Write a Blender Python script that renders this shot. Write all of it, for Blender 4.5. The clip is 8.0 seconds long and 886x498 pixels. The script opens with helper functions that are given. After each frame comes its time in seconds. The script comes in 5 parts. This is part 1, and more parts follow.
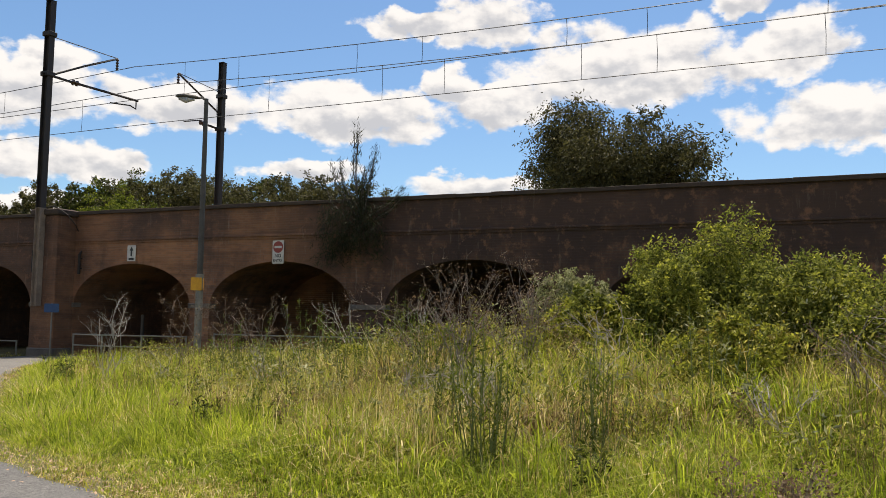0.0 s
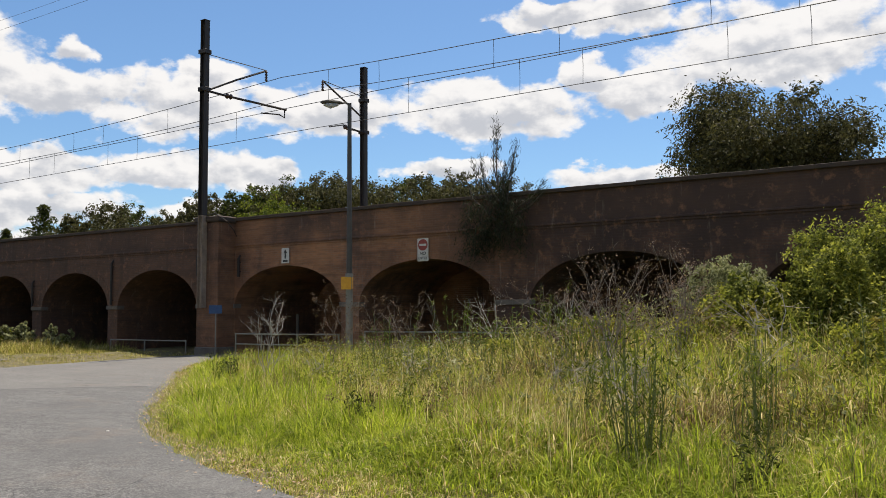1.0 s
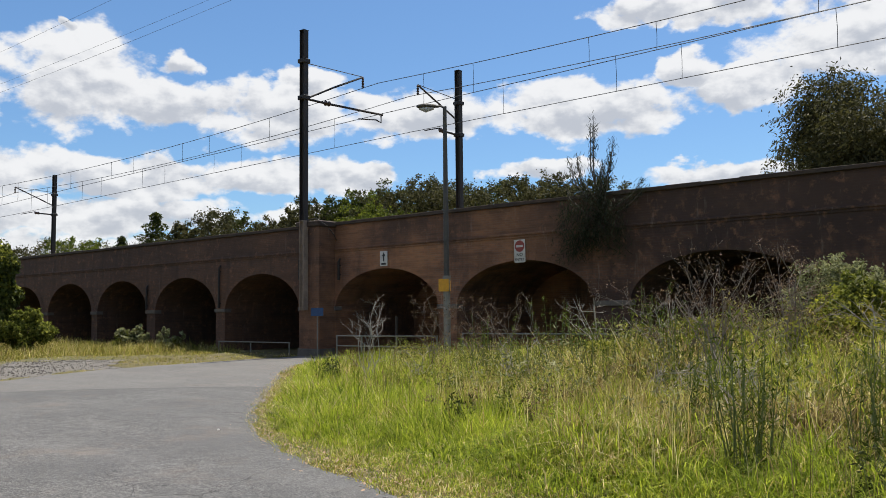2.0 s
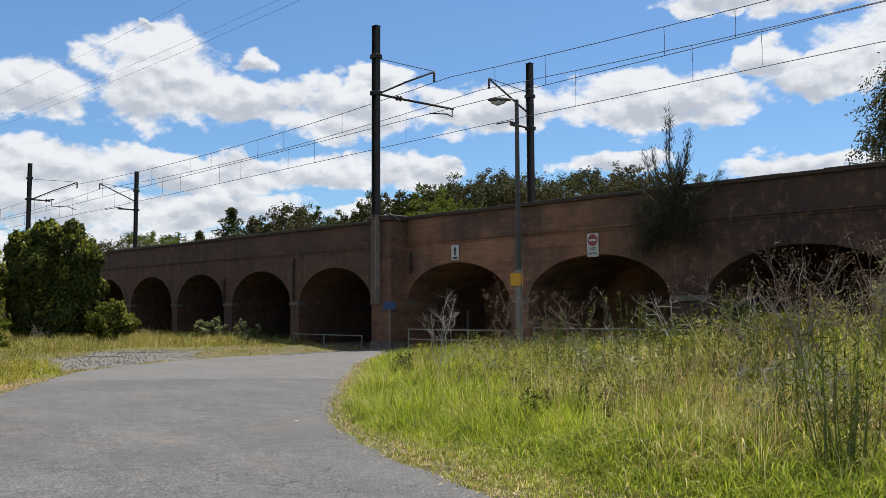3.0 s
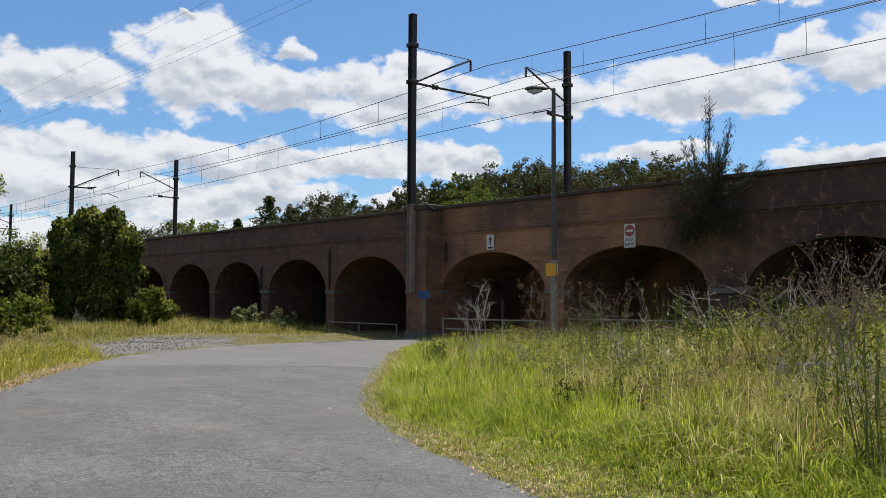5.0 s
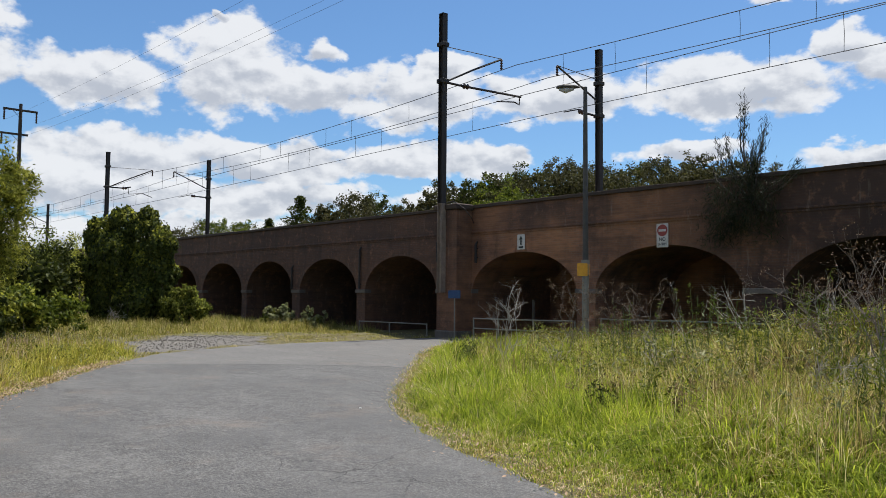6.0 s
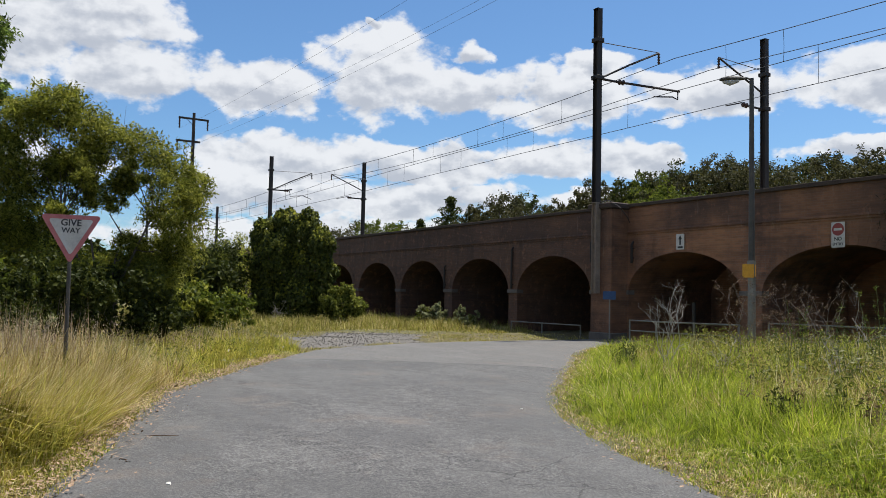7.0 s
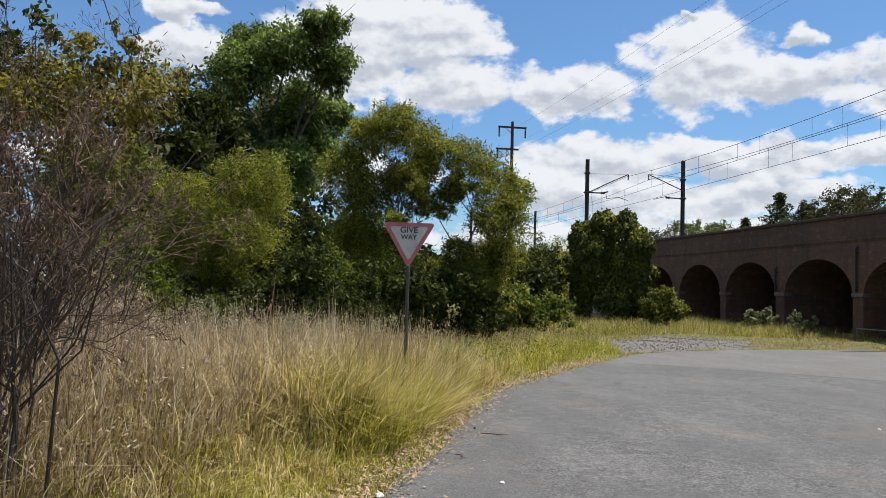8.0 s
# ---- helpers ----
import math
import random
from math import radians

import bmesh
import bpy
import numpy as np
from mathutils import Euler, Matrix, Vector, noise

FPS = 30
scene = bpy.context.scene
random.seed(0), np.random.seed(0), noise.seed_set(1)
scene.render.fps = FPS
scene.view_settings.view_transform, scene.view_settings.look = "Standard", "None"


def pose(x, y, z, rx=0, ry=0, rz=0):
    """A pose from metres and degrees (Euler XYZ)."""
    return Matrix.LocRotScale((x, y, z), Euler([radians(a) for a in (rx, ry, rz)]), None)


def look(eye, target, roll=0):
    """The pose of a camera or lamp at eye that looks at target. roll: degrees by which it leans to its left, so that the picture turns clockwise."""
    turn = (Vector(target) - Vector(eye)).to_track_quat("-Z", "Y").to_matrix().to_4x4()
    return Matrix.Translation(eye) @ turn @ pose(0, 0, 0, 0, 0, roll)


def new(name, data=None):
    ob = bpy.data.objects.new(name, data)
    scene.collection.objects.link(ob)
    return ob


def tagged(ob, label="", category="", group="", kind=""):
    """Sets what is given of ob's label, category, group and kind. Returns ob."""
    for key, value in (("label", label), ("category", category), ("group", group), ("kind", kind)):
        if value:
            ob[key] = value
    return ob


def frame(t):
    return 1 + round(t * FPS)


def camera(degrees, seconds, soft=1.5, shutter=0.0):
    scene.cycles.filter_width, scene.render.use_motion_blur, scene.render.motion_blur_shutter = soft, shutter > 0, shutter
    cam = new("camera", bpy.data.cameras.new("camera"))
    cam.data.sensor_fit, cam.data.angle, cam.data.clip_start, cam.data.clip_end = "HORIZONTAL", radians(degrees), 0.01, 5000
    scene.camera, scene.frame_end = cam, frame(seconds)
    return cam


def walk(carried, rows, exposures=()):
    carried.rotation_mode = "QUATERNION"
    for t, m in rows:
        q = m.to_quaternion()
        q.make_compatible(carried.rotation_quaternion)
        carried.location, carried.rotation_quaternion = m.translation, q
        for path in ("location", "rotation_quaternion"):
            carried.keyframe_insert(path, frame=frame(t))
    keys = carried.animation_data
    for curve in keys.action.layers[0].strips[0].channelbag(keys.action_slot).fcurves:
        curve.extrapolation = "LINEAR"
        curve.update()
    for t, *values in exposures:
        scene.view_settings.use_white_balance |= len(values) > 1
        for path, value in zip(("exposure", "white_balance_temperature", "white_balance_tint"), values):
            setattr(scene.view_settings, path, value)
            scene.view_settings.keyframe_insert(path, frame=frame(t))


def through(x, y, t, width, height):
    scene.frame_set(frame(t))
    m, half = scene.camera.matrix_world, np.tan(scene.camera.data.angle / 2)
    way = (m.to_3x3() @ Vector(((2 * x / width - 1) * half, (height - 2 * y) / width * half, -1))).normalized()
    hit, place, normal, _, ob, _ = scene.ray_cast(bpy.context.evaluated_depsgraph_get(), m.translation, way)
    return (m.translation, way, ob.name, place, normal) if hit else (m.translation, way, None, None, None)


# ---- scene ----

DO THIS ▸
Pictures are excluded; copy all other data exactly as shown.

TASK ANSWER ▸
Write a Blender Python script that renders this shot. Write all of it, for Blender 4.5. The clip is 8.0 seconds long and 886x498 pixels. The script opens with helper functions that are given. After each frame comes its time in seconds. The script comes in 5 parts. This is part 1, and more parts follow.
0.0 s
1.0 s
2.0 s
3.0 s
5.0 s
6.0 s
7.0 s
8.0 s
# ---- helpers ----
import math
import random
from math import radians

import bmesh
import bpy
import numpy as np
from mathutils import Euler, Matrix, Vector, noise

FPS = 30
scene = bpy.context.scene
random.seed(0), np.random.seed(0), noise.seed_set(1)
scene.render.fps = FPS
scene.view_settings.view_transform, scene.view_settings.look = "Standard", "None"


def pose(x, y, z, rx=0, ry=0, rz=0):
    """A pose from metres and degrees (Euler XYZ)."""
    return Matrix.LocRotScale((x, y, z), Euler([radians(a) for a in (rx, ry, rz)]), None)


def look(eye, target, roll=0):
    """The pose of a camera or lamp at eye that looks at target. roll: degrees by which it leans to its left, so that the picture turns clockwise."""
    turn = (Vector(target) - Vector(eye)).to_track_quat("-Z", "Y").to_matrix().to_4x4()
    return Matrix.Translation(eye) @ turn @ pose(0, 0, 0, 0, 0, roll)


def new(name, data=None):
    ob = bpy.data.objects.new(name, data)
    scene.collection.objects.link(ob)
    return ob


def tagged(ob, label="", category="", group="", kind=""):
    """Sets what is given of ob's label, category, group and kind. Returns ob."""
    for key, value in (("label", label), ("category", category), ("group", group), ("kind", kind)):
        if value:
            ob[key] = value
    return ob


def frame(t):
    return 1 + round(t * FPS)


def camera(degrees, seconds, soft=1.5, shutter=0.0):
    scene.cycles.filter_width, scene.render.use_motion_blur, scene.render.motion_blur_shutter = soft, shutter > 0, shutter
    cam = new("camera", bpy.data.cameras.new("camera"))
    cam.data.sensor_fit, cam.data.angle, cam.data.clip_start, cam.data.clip_end = "HORIZONTAL", radians(degrees), 0.01, 5000
    scene.camera, scene.frame_end = cam, frame(seconds)
    return cam


def walk(carried, rows, exposures=()):
    carried.rotation_mode = "QUATERNION"
    for t, m in rows:
        q = m.to_quaternion()
        q.make_compatible(carried.rotation_quaternion)
        carried.location, carried.rotation_quaternion = m.translation, q
        for path in ("location", "rotation_quaternion"):
            carried.keyframe_insert(path, frame=frame(t))
    keys = carried.animation_data
    for curve in keys.action.layers[0].strips[0].channelbag(keys.action_slot).fcurves:
        curve.extrapolation = "LINEAR"
        curve.update()
    for t, *values in exposures:
        scene.view_settings.use_white_balance |= len(values) > 1
        for path, value in zip(("exposure", "white_balance_temperature", "white_balance_tint"), values):
            setattr(scene.view_settings, path, value)
            scene.view_settings.keyframe_insert(path, frame=frame(t))


def through(x, y, t, width, height):
    scene.frame_set(frame(t))
    m, half = scene.camera.matrix_world, np.tan(scene.camera.data.angle / 2)
    way = (m.to_3x3() @ Vector(((2 * x / width - 1) * half, (height - 2 * y) / width * half, -1))).normalized()
    hit, place, normal, _, ob, _ = scene.ray_cast(bpy.context.evaluated_depsgraph_get(), m.translation, way)
    return (m.translation, way, ob.name, place, normal) if hit else (m.translation, way, None, None, None)


# ---- scene ----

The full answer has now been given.